• _Problem requirements_
Return every line below as is, leaving out the pictures.

• _Information provided_

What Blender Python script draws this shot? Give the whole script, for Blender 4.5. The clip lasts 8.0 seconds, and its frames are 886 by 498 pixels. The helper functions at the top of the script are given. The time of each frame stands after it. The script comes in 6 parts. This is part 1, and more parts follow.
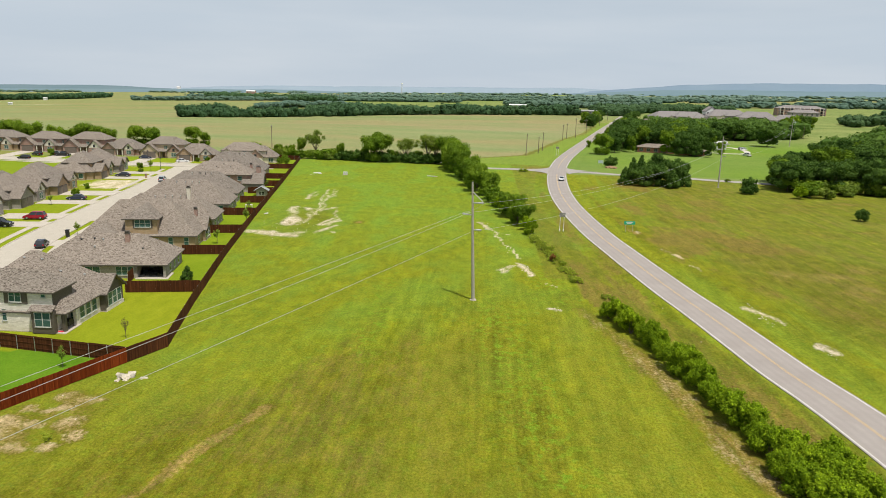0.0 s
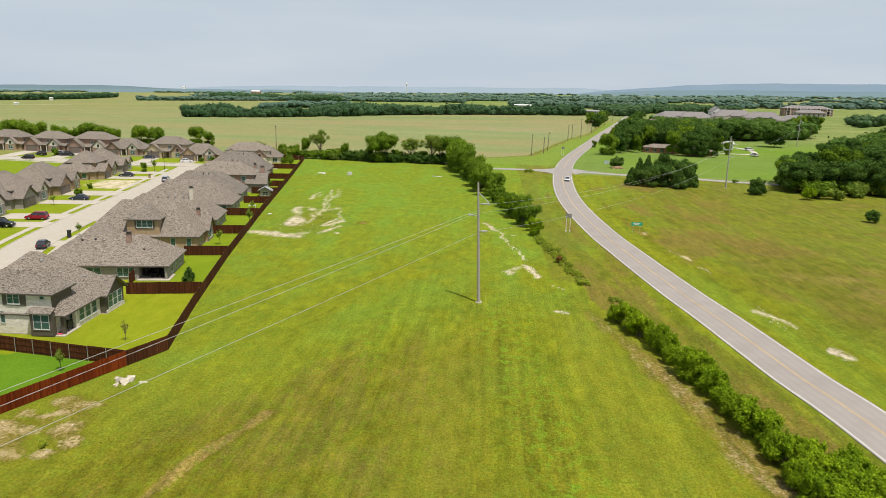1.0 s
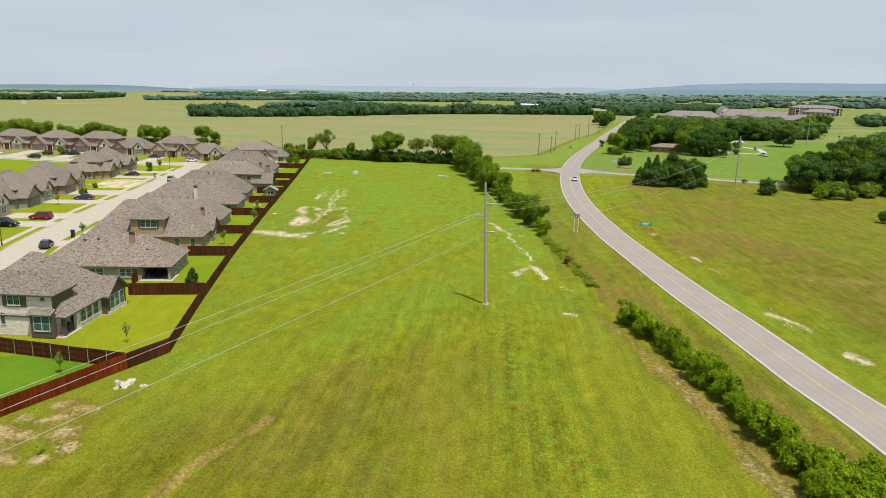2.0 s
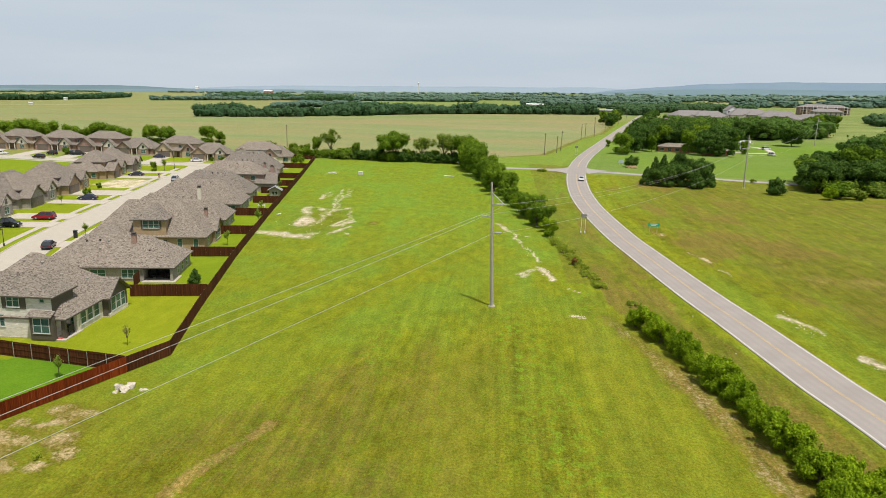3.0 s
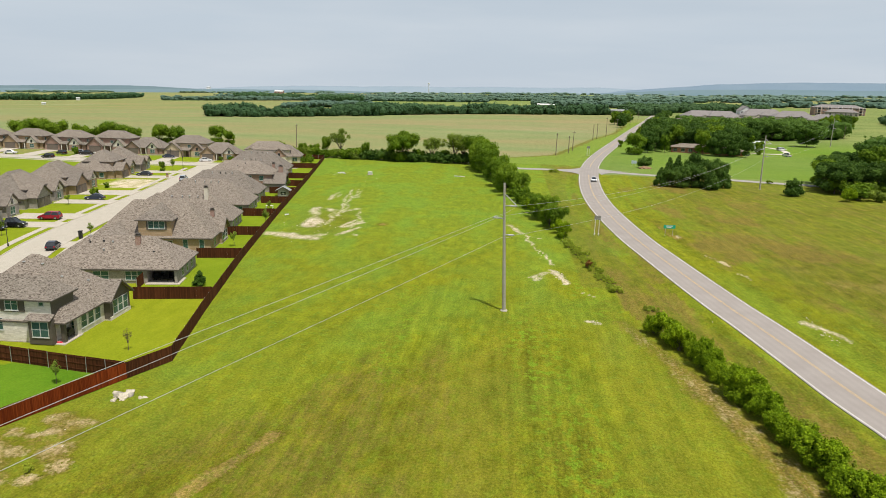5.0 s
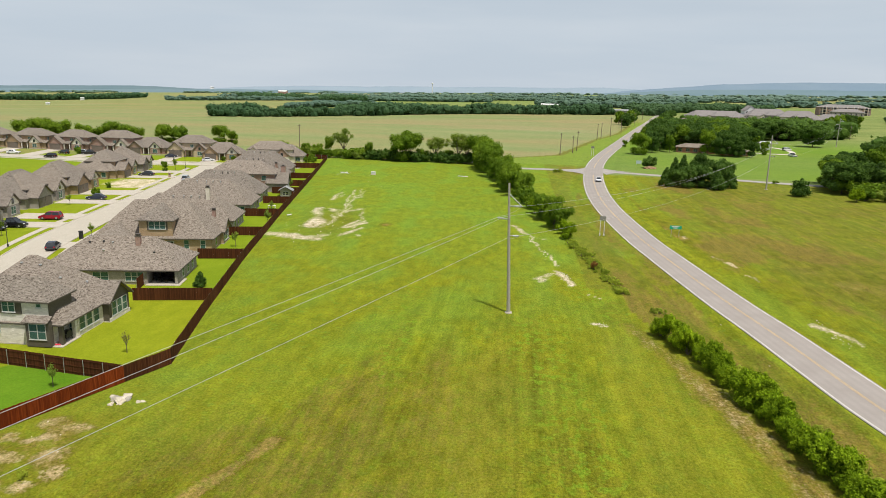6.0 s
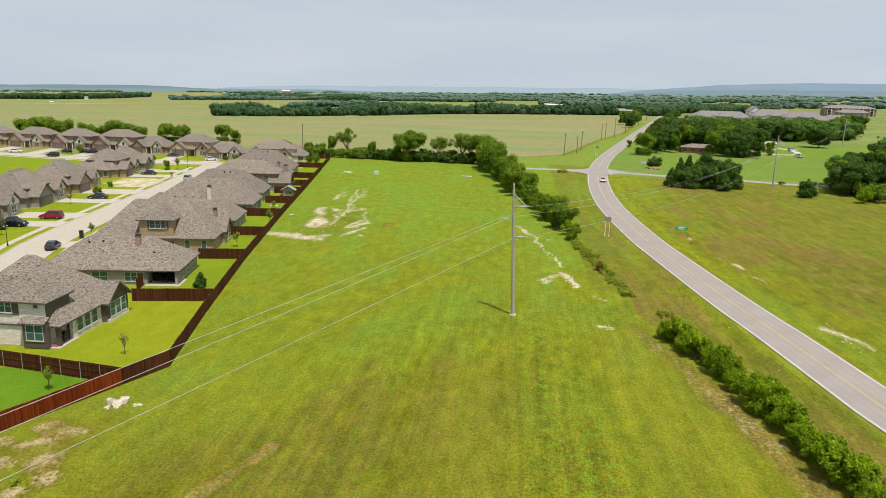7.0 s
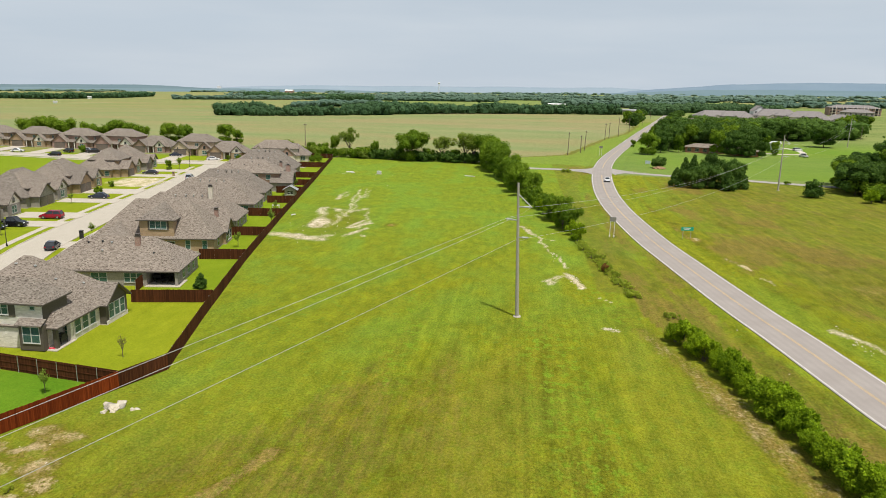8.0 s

• _Exercise output_
What Blender Python script draws this shot? Give the whole script, for Blender 4.5. The clip lasts 8.0 seconds, and its frames are 886 by 498 pixels. The helper functions at the top of the script are given. The time of each frame stands after it. The script comes in 6 parts. This is part 1, and more parts follow.
0.0 s
1.0 s
2.0 s
3.0 s
5.0 s
6.0 s
7.0 s
8.0 s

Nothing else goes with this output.